**The exercise**
From the entries below, copy every line holding the word "Continue".

**Material for this exercise**
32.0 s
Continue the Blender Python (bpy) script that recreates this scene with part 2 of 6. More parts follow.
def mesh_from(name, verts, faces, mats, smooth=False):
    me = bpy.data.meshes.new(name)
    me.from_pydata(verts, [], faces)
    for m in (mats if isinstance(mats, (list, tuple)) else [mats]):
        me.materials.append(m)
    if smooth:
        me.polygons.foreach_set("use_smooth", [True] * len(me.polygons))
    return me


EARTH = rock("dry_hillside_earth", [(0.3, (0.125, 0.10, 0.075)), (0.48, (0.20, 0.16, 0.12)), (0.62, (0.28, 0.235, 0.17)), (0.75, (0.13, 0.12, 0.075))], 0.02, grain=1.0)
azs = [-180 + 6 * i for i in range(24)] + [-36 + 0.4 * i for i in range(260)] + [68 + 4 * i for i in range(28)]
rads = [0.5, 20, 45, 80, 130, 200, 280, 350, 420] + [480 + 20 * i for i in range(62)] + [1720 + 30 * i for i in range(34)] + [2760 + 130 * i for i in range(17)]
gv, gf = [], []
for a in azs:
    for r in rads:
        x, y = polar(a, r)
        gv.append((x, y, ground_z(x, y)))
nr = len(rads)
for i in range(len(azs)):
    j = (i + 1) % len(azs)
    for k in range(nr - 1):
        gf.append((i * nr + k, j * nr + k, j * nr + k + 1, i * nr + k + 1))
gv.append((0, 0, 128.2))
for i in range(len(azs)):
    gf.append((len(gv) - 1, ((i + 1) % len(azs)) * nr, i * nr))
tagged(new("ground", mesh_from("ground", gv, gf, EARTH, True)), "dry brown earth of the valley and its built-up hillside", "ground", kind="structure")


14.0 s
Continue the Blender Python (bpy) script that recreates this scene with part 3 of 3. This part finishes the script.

**Correct answer**
Continue the Blender Python (bpy) script that recreates this scene with part 2 of 6. More parts follow.
Continue the Blender Python (bpy) script that recreates this scene with part 3 of 3. This part finishes the script.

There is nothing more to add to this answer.